Allied success in WWII was substantially due to the vast resource and manufacturing capability of the US. The US had the material and manufacturing capability to produce the needed equipment faster than enemies could destroy it, and had the ability to feed its population and the allies. Interviews with German soldiers who were in the battle for the Normandy beaches said that they knew the war was lost when they saw the seemingly endless streams of supply trucks arriving on the beaches.

The idea of global commerce, moving production to whatever location is cheapest has decimated US production capability. The US is now dependent upon shipments from distant countries. Fifty years ago, imports were from countries that were very good at some product or products. Cameras from Germany, watches from Switzerland, wine from France were a substantial part of international trade. Now, it is virtually everything. Merely finding a product to purchase that is not made somewhere in Asia is a daunting, if not impossible, process. In the US, people compete for jobs that don’t pay enough to pay for a reasonable place to live and food to eat. Employers use the competition they created by moving production to other places to keep pay low and working conditions less than good. With this, the House of Cards is teetering.

It doesn’t take much wind to blow over a highly stacked house of cards. Covid-19 was the breeze.

Production in Asia was stopped by Covid-19. The stopped production included medical equipment and supplies needed to control the pandemic in the US, substantially responsible for shutting down whatever economy was left (excluding the stock market).  Production restarted and resulted in a glut of shipments. People in the US have reached the last straw. Years of deteriorating working conditions and pay have resulted in trucking jobs that are hard to fill. Deregulated railroads only want the best-paying shipments: hundreds of containers being shipped thousands of miles. An increasing number of truckers (former truckers, actually) don’t want to handle the rest for a less than minimum wage job that gets them home every night…because they live in the truck, and home is wherever it stops.
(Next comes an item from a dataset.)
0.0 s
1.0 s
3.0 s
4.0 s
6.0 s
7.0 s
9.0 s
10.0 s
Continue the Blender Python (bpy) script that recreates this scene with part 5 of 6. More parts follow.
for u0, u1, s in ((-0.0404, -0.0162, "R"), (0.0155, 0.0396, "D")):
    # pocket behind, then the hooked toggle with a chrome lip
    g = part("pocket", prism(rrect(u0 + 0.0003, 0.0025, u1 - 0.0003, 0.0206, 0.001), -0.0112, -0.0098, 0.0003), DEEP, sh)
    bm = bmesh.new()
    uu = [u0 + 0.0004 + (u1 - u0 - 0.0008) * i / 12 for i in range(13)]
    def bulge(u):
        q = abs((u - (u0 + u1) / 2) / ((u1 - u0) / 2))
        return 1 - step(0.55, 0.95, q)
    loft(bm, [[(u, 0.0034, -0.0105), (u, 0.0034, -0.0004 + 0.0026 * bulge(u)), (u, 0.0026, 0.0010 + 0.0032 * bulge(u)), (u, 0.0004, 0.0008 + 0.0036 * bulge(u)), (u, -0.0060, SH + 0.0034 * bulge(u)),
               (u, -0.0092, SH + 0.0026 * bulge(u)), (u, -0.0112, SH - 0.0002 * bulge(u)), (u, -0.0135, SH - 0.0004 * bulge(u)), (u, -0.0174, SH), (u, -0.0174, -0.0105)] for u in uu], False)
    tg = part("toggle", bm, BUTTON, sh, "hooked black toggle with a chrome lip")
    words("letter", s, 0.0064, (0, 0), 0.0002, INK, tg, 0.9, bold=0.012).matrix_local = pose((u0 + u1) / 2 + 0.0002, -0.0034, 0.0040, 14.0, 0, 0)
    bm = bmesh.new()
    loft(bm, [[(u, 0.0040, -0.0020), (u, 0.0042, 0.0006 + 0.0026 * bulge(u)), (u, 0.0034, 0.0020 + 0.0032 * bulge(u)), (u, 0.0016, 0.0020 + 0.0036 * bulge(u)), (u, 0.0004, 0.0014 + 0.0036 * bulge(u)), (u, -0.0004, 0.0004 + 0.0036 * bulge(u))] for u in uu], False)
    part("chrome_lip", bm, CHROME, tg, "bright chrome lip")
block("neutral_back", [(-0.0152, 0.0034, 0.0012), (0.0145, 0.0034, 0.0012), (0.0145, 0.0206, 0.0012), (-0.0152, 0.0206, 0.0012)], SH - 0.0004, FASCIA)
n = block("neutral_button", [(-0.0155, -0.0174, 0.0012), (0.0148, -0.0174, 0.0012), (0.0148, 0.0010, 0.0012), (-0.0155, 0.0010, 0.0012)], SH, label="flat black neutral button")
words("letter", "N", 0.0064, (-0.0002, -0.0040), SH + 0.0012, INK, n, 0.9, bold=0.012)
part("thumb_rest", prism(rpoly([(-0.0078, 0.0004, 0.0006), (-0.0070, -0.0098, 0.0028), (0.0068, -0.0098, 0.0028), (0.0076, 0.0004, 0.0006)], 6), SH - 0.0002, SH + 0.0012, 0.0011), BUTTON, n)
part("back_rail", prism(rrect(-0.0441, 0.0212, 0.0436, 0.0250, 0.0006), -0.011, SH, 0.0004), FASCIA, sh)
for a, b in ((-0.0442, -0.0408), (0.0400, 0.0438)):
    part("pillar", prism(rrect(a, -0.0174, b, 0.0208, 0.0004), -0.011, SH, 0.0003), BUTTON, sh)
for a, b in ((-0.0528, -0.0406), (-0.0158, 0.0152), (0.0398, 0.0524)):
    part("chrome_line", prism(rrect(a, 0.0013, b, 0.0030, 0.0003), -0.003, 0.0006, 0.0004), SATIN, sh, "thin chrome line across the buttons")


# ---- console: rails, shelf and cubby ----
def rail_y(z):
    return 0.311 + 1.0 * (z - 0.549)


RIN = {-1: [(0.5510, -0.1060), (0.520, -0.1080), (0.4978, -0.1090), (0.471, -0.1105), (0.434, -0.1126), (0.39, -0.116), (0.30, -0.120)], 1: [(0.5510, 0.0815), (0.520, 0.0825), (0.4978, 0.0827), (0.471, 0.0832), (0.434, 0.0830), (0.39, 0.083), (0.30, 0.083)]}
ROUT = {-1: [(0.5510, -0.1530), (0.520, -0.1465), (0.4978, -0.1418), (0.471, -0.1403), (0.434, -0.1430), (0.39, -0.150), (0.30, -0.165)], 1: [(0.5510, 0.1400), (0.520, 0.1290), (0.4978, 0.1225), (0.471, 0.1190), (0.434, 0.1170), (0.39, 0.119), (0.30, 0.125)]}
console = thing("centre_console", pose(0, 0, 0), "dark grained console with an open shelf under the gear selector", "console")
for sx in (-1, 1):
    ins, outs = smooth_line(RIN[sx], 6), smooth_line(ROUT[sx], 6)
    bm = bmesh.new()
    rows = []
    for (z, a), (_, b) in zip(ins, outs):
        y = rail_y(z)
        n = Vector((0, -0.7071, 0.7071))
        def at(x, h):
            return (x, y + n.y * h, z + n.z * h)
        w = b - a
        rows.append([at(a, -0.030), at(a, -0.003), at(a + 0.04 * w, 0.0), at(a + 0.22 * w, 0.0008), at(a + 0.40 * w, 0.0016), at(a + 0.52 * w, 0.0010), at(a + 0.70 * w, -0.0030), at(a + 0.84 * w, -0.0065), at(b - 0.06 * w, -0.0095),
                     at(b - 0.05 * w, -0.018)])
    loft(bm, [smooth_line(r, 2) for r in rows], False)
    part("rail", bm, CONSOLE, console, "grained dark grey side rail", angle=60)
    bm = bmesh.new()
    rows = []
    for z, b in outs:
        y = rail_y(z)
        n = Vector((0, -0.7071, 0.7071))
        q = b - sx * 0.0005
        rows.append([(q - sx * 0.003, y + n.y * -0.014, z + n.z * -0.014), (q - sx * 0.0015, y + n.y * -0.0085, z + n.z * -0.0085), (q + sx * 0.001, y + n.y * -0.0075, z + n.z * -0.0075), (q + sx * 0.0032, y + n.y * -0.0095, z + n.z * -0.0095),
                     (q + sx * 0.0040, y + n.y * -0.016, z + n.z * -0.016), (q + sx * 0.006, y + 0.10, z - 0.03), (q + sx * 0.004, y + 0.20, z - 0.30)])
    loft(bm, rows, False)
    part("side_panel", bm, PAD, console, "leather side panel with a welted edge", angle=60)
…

Cliff’s Notes version: Containers pile up in the port for lack of drivers. Ships back up for lack of places on land to put the containers. Shipments back up in Asia for lack of containers to load them into because the containers are sitting in US ports or on ships that can’t get into the US ports. 

As a result of the Staggers Act deregulation, the railroad corporations are doing quite well, but at the expense of rail transportation. The US has the least utilized rail infrastructure in the developed world. Even Mozambique operates more trains per mile of track than the US.  

Three steps that will have a great effect on the situation are

  • ensuring that rail transportation is readily available for all shipments that can be moved by rail,
  • better pay and working conditions for truckers,
  • returning a substantial amount of manufacturing to the US, reducing the dependence on shipments from other countries.

The manager of a rail traffic control center in Germany described his job as maximizing the number of trains operating on his area of the rail network. US managers constantly strive for the goal of minimizing the number of trains they run. The goal in the US would change were the infrastructure a source of revenue instead of expense and sunk cost.

Important to implementing the three steps is separating rail infrastructure from rail transportation and establishing a schedule of fixed conditions and rates for the use of infrastructure, like a toll road for trains. The European Union determined 30 years ago that such an arrangement would be effective in improving rail transportation. With that step in the US, many truckers would be able to move from a life on the road, wandering about the country for weeks on end and occasionally spending a day at whatever place they call home, to spending the day moving shipments between railroads and off-railroad points and returning to their home at the end of the workday instead of retiring to the little room behind the driver’s seat.